The first step, which should never be skipped, is flavoring the shrimp. The Kitchn recommends using full-fat yogurt mixed with lemon and herbs for this job, because the acidity will tenderize the shrimp while the fat will prevent it from drying out. America's Test Kitchen, on the other hand, recommends a simple salt, pepper, and sugar mixture for this step. The sugar, while it might sound unusual, is there to promote quick charring. The real flavor in their recipe comes by finishing the shrimp in a tomato-based sauce that's also simmering on the grill — simply pull the shrimp off the grill right before it's done cooking. 

Meanwhile, properly grilled shrimp starts with a good, water-soaked skewer. If you're not grilling jumbo shrimp, pack them tightly together on the skewers.
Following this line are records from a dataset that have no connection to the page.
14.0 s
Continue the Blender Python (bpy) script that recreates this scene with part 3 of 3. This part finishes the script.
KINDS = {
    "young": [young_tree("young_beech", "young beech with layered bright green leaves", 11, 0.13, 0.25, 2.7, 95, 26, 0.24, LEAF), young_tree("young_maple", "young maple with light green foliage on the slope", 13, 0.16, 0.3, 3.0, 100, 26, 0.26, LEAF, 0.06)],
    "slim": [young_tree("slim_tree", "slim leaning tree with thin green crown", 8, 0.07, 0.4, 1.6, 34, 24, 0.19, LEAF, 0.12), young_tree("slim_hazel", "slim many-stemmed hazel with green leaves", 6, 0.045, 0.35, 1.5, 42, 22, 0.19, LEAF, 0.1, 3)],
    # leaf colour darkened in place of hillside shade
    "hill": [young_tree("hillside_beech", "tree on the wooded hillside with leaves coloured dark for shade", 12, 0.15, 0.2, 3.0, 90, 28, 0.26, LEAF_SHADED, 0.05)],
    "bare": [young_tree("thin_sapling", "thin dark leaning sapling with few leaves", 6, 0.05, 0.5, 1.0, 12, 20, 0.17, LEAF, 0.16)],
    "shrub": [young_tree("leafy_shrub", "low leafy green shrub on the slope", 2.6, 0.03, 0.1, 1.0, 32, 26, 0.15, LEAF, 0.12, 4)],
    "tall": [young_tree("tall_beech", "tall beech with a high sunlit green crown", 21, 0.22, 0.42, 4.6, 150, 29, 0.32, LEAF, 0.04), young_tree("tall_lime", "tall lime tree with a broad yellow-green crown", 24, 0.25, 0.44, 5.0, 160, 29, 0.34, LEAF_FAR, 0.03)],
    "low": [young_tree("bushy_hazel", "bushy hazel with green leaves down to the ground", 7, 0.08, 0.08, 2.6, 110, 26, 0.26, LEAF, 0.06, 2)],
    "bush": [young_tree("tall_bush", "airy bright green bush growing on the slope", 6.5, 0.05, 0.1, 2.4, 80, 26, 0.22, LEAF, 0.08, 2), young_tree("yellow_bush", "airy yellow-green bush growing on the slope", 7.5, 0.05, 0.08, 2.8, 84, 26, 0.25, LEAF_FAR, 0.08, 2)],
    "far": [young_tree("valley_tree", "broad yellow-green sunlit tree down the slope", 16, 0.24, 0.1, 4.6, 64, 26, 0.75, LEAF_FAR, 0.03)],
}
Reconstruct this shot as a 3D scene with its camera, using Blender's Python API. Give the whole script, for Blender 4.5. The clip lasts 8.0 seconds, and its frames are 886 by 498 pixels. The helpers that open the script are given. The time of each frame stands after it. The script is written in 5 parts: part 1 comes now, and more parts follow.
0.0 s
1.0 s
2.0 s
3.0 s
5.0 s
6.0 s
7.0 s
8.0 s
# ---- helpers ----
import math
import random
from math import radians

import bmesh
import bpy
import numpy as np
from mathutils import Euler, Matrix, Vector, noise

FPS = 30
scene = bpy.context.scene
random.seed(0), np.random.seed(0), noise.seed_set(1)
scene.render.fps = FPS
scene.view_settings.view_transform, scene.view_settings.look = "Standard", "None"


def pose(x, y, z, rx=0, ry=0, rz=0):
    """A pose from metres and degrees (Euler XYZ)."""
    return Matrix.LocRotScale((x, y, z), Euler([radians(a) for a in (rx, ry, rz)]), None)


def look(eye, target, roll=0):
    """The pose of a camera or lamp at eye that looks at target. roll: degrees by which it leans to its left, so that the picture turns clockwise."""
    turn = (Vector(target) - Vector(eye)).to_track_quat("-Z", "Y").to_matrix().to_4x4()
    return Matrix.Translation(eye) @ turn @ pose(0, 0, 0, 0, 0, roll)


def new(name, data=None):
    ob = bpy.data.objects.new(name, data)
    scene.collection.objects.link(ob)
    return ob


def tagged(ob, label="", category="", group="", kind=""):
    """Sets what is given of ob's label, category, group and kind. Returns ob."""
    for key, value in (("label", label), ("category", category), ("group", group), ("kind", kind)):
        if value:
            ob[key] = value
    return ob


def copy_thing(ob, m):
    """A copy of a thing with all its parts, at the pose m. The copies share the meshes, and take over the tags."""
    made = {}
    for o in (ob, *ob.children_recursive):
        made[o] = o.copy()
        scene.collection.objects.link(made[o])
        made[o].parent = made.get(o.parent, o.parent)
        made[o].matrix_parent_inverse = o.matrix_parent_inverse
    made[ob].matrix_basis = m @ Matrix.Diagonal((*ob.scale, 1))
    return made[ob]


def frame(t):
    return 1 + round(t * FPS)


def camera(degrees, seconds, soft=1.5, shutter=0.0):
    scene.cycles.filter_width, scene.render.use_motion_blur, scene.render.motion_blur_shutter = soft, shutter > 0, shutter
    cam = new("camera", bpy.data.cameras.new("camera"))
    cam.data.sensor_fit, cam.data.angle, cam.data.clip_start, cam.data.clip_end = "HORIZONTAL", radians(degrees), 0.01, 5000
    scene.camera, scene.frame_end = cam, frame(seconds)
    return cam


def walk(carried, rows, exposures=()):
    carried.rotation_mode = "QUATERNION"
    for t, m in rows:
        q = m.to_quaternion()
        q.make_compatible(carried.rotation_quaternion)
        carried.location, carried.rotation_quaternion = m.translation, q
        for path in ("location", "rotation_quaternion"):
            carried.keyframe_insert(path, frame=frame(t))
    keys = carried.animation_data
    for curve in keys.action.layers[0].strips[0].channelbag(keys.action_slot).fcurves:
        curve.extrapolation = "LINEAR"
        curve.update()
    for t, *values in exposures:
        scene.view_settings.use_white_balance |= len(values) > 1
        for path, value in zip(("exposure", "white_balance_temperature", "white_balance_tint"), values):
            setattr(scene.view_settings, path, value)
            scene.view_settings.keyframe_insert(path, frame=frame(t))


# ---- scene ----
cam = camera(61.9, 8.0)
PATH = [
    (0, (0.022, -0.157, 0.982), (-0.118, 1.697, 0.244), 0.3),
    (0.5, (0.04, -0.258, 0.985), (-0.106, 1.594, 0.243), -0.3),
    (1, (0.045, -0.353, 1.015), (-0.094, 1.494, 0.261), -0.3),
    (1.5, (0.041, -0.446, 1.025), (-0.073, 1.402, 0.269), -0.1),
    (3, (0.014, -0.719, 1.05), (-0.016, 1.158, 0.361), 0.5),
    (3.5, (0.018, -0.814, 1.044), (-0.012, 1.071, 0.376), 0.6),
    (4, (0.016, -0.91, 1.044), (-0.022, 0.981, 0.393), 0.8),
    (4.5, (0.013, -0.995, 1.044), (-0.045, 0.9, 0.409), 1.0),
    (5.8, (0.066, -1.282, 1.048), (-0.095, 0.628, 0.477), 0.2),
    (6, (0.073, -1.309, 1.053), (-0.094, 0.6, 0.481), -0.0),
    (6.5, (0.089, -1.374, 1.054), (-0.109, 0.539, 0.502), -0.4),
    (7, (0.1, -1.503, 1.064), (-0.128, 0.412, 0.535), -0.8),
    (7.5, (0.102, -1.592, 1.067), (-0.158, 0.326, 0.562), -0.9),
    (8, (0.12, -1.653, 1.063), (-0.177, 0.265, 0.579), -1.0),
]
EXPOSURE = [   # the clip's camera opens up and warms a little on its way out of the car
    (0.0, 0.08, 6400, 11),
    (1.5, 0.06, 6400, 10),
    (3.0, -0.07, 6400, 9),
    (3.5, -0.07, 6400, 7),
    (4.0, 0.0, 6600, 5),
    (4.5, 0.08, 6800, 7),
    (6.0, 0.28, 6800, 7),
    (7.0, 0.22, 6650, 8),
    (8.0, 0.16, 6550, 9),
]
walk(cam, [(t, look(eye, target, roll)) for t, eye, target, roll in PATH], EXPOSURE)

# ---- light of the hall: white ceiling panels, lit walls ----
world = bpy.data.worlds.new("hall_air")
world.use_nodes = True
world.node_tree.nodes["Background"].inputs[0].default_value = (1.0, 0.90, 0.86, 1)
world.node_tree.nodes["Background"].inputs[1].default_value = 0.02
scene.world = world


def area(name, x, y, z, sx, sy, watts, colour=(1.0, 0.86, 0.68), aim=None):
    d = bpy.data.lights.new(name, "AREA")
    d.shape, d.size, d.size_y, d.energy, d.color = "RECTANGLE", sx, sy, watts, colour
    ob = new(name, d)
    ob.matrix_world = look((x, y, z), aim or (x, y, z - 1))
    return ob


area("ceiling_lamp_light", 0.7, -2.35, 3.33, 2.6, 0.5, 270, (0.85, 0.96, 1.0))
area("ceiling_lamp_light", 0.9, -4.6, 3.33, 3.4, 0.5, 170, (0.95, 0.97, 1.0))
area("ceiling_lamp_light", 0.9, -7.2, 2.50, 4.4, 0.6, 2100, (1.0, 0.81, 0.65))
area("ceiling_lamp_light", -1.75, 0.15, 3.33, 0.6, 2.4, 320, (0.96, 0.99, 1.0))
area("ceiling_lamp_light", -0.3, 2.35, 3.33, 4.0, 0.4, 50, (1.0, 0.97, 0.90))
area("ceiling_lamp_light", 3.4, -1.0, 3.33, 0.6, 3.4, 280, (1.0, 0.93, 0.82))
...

This will give you a little more time to get that nice char on the outside without the risk of your shrimp drying out. Plus, it will let you turn them all over at the same time for more consistent cooking. 

You may be tempted to turn down the grill, but resist. Cooking hot and fast will help with charring, and keep your shrimp moist at the same time. They should only take a few minutes per side (via Detroit Free Press). The result? Perfectly juicy and flavorful grilled shrimp every time.